[Recorded data]
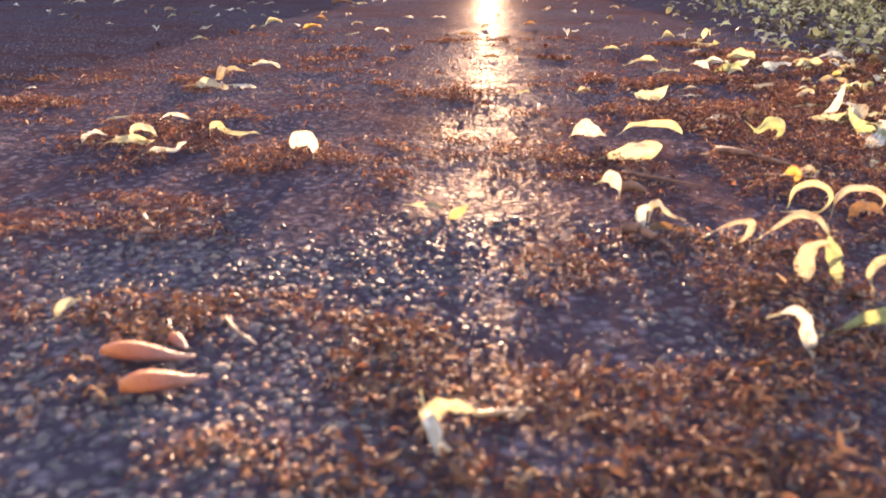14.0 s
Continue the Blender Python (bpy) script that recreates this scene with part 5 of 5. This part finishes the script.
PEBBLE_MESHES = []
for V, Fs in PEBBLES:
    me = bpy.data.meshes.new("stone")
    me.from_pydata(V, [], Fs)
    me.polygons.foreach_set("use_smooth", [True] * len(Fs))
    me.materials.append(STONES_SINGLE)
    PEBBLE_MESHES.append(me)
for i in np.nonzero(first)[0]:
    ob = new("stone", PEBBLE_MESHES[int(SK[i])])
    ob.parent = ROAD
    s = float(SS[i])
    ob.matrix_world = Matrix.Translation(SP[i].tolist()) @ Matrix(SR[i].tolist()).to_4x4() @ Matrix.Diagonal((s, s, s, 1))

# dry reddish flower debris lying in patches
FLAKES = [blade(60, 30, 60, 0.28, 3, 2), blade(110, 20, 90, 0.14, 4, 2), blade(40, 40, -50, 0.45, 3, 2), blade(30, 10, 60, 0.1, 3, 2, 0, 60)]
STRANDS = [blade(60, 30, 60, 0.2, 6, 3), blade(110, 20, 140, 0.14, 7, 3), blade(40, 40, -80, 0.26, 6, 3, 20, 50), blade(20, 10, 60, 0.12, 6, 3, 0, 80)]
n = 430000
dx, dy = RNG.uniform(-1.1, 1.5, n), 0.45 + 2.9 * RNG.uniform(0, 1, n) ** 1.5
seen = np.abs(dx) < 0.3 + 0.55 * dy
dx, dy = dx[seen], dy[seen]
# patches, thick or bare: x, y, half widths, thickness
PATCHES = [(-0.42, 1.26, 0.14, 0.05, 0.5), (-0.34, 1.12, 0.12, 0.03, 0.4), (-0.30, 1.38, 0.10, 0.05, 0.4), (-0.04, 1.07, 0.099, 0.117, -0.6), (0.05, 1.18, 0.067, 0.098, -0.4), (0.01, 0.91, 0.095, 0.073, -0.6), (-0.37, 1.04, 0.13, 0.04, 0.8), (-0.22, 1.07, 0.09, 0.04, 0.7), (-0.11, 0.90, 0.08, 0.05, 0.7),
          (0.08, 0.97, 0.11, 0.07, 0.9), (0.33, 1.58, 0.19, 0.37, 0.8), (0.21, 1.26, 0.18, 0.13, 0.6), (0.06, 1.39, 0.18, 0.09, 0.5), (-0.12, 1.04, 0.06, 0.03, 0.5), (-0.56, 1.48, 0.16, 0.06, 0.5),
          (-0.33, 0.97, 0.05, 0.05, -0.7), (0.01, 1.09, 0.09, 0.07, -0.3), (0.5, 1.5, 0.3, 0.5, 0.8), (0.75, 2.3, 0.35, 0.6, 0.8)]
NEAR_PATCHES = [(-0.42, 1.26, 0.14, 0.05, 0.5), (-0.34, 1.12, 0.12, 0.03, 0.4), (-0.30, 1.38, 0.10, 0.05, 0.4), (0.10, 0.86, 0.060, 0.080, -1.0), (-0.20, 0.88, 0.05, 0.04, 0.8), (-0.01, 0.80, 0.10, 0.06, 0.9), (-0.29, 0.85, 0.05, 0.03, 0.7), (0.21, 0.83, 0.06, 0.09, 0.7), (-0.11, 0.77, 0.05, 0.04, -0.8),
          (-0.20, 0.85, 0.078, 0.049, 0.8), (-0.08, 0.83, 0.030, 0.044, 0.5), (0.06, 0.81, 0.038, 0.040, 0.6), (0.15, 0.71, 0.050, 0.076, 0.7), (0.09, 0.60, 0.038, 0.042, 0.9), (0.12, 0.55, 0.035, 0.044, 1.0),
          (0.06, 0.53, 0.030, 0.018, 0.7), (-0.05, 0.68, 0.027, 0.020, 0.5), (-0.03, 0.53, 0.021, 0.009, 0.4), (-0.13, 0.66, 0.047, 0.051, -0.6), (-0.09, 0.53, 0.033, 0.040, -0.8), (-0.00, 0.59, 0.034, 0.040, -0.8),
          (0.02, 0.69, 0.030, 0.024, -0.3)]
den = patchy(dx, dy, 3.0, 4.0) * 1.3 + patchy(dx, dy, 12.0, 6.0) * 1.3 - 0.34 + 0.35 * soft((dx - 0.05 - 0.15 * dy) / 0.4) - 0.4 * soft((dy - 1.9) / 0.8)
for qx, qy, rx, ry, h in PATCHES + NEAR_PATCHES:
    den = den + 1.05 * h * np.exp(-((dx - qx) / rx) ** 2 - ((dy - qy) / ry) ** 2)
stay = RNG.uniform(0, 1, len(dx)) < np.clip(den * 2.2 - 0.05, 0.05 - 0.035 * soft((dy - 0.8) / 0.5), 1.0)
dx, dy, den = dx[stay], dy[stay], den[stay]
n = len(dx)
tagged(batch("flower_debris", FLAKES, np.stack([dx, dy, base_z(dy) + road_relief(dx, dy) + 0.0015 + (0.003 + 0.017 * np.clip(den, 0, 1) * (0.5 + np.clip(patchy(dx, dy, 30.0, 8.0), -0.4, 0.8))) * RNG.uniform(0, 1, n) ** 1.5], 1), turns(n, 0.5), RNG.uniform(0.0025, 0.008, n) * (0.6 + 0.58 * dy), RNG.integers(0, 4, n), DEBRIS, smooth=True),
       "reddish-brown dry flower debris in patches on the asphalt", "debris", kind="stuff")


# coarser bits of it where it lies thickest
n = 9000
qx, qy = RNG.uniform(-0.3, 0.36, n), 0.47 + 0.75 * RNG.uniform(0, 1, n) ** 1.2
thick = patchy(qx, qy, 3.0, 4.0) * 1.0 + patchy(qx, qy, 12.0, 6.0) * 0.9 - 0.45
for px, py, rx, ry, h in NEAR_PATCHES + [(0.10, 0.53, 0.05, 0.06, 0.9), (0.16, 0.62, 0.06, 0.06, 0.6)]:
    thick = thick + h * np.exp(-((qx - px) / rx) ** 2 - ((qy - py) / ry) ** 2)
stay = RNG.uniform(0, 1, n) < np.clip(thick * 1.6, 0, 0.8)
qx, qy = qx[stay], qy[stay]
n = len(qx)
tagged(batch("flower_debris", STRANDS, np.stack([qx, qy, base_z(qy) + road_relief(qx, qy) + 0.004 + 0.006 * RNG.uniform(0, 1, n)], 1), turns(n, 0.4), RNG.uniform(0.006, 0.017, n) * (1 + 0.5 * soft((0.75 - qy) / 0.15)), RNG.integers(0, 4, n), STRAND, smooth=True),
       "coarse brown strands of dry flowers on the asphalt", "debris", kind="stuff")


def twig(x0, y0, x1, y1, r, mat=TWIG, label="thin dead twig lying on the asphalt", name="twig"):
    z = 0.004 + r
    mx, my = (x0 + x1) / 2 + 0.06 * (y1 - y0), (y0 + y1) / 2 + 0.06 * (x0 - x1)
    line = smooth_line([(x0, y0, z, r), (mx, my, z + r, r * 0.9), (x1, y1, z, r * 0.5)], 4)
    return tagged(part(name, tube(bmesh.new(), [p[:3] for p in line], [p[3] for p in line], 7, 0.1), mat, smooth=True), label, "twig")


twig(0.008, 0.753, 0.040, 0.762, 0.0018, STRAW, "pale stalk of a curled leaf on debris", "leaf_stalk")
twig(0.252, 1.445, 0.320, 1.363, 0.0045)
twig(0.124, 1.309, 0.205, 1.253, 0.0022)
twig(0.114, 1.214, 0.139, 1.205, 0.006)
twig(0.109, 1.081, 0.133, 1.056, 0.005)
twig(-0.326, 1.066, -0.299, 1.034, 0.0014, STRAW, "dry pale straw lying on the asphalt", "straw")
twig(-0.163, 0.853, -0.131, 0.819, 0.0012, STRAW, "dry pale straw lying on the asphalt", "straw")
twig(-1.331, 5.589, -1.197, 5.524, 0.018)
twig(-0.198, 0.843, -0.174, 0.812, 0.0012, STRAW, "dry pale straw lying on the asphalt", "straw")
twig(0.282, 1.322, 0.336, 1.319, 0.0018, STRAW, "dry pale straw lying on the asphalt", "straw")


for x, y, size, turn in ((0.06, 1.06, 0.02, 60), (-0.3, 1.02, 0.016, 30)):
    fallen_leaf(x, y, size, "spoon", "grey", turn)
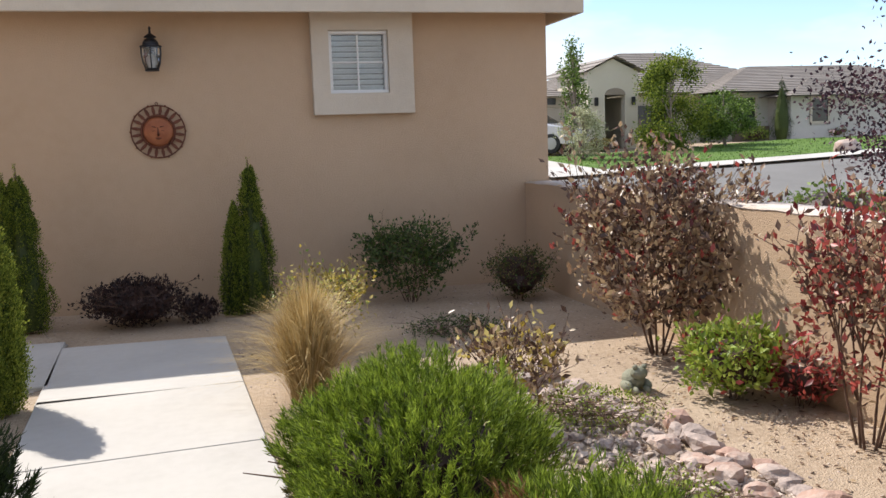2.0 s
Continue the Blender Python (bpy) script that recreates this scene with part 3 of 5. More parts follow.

-- Task to carry out --
Stop after the line containing "ob.matrix_world = Matrix.Translation(SP[i].tolist())": copy the records exactly from the first line up to there, leaving pictures out.

-- Output --
14.0 s
Continue the Blender Python (bpy) script that recreates this scene with part 5 of 5. This part finishes the script.
PEBBLE_MESHES = []
for V, Fs in PEBBLES:
    me = bpy.data.meshes.new("stone")
    me.from_pydata(V, [], Fs)
    me.polygons.foreach_set("use_smooth", [True] * len(Fs))
    me.materials.append(STONES_SINGLE)
    PEBBLE_MESHES.append(me)
for i in np.nonzero(first)[0]:
    ob = new("stone", PEBBLE_MESHES[int(SK[i])])
    ob.parent = ROAD
    s = float(SS[i])
    ob.matrix_world = Matrix.Translation(SP[i].tolist()) @ Matrix(SR[i].tolist()).to_4x4() @ Matrix.Diagonal((s, s, s, 1))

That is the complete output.